We know that Setirah (demolishing) for the sake of building is a Melachah d'Oraisa, and Setirah not for the sake of building is forbidden mid'Rabanan. Why, then, should it be permitted l'Chat'chilah to break open a barrel on Shabbos?

(a) The RASHBA explains that Rashi follows his opinion elsewhere (47a, DH Chayav Chatas), where he says that the Melachos of Binyan and Setirah (building and demolishing) do not apply to utensils. They apply onto to structures that are attached to the ground. Therefore, if a person makes a utensil on Shabbos, he is not Chayav for Boneh; rather, he is Chayav for Makeh b'Patish ("the final hammer-blow"). *Breaking* a utensil, therefore, is not forbidden, because Makeh b'Patish has no destructive counterpart.

(b) TOSFOS (DH Shover) argues and maintains that the Melachos of Binyan and Setirah apply to utensils. The only time that it is permitted to make or break a utensil, according to Tosfos (102b, DH Hai), is when that utensil is *made to be* assembled and disassembled. Why, then, is it permissible to break the barrel of our Mishnah?

Tosfos explains, based on a Gemara in Beitzah (33b), that the Gemara here is referring to a barrel that was broken and later fixed by gluing together the broken parts. Since the barrel is no longer considered a complete utensil, it is permissible to break it open to obtain its contents. Any other barrel, though, may not be broken on Shabbos.

(c) The RITVA explains that breaking a barrel should actually be prohibited mid'Rabanan, because it is an act of Setirah without intention to build. The only reason it is permitted in our Mishnah is because the Rabanan permitted it for the sake of Oneg Shabbos (since one wants to use the food inside the barrel to enhance his Shabbos pleasure).

(d) The YERUSHALMI here, cited in SHITAH L'RAN, explains that opening a barrel to get at the food inside is comparable to opening the shell of a nut to remove the nut inside. Since the barrel is the normal container for the food inside, opening it is not considered Setirah. Rather, it is considered as though one is merely taking food out of its container.
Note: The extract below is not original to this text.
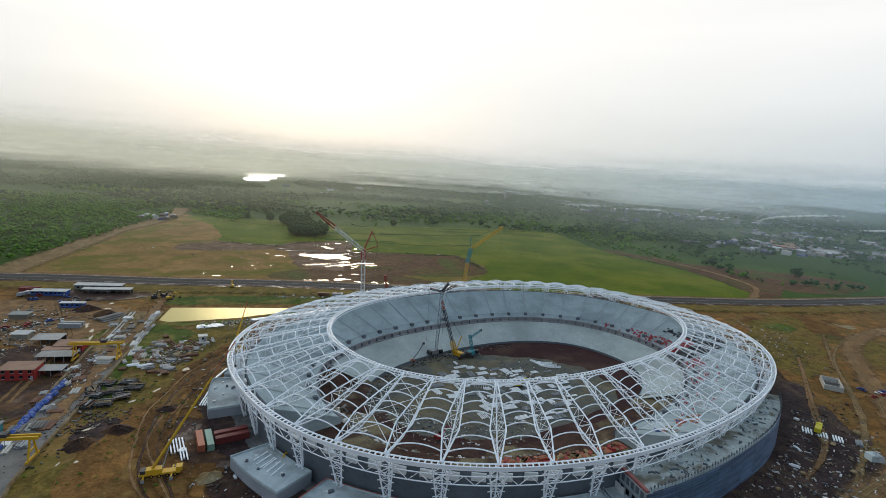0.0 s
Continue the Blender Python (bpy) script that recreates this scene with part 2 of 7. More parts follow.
# ---- mesh tools ----
class Build:
    """Collects vertices and faces for one mesh."""

    def __init__(self):
        self.v, self.f = [], []

    def tube(self, path, r, n=5, close=False):
        pts = [Vector(p) for p in path]
        m = len(pts)
        base = len(self.v)
        for i, p in enumerate(pts):
            if close:
                d = pts[(i + 1) % m] - pts[i - 1]
            else:
                d = pts[min(i + 1, m - 1)] - pts[max(i - 1, 0)]
            d.normalize()
            side = d.cross(Vector((0, 0, 1)))
            if side.length < 0.05:
                side = Vector((1, 0, 0))
            side.normalize()
            up = side.cross(d)
            rr = r[i] if isinstance(r, (list, tuple)) else r
            for k in range(n):
                a = 2 * math.pi * (k + 0.5) / n
                self.v.append(p + side * (rr * math.cos(a)) + up * (rr * math.sin(a)))
        for i in range(m if close else m - 1):
            j = (i + 1) % m
            for k in range(n):
                l = (k + 1) % n
                self.f.append((base + i * n + k, base + i * n + l, base + j * n + l, base + j * n + k))
        if not close:
            self.f.append(tuple(base + k for k in reversed(range(n))))
            self.f.append(tuple(base + (m - 1) * n + k for k in range(n)))
        return self

    def box(self, x0, y0, z0, x1, y1, z1, m=None):
        b = len(self.v)
        for z in (z0, z1):
            for x, y in ((x0, y0), (x1, y0), (x1, y1), (x0, y1)):
                p = Vector((x, y, z))
                self.v.append(m @ p if m else p)
        for q in ((3, 2, 1, 0), (4, 5, 6, 7), (0, 1, 5, 4), (1, 2, 6, 5), (2, 3, 7, 6), (3, 0, 4, 7)):
            self.f.append(tuple(b + i for i in q))
        return self

    def prism(self, poly, z0, z1):
        """An upright block on a plan (anticlockwise)."""
        b, n = len(self.v), len(poly)
        for z in (z0, z1):
            self.v += [Vector((x, y, z)) for x, y in poly]
        self.f.append(tuple(b + i for i in reversed(range(n))))
        self.f.append(tuple(b + n + i for i in range(n)))
        for i in range(n):
            j = (i + 1) % n
            self.f.append((b + i, b + j, b + n + j, b + n + i))
        return self

    def gable(self, x0, y0, x1, y1, z0, z1, over=0.4, thick=0.15):
        """A pitched roof, its ridge along x."""
        x0, x1, y0, y1 = x0 - over, x1 + over, y0 - over, y1 + over
        ym = (y0 + y1) / 2
        b = len(self.v)
        for x in (x0, x1):
            for y, z in ((y0, z0), (ym, z1), (y1, z0), (y1, z0 - thick), (ym, z1 - thick), (y0, z0 - thick)):
                self.v.append(Vector((x, y, z)))
        for i in range(6):
            j = (i + 1) % 6
            self.f.append((b + i, b + 6 + i, b + 6 + j, b + j))
        self.f.append(tuple(b + i for i in range(6)))
        self.f.append(tuple(b + 11 - i for i in range(6)))
        return self

    def strip(self, rows, close=False):
        """A sheet through rows of points."""
        b, n = len(self.v), len(rows[0])
        for row in rows:
            self.v += [Vector(p) for p in row]
        m = len(rows)
        for i in range(m if close else m - 1):
            j = (i + 1) % m
            for k in range(n - 1):
                self.f.append((b + i * n + k, b + j * n + k, b + j * n + k + 1, b + i * n + k + 1))
        return self

    def mesh(self, name):
        me = bpy.data.meshes.new(name)
        me.from_pydata([tuple(p) for p in self.v], [], self.f)
        me.update()
        return me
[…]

HALACHAH: The Halachah (SHULCHAN ARUCH OC 314:1) follows the opinion of Tosfos (b), that Binyan and Setirah do apply to utensils and the only type of barrel that one may open on Shabbos is one that was broken and was glued together. A complete, unbroken barrel may not be broken in order to get the food inside of it.

However, it is permitted to open plastic bags and containers that contain food because those containers are made for temporary use and thus they are comparable to a broken barrel that was repaired with glue, which is not considered a real utensil.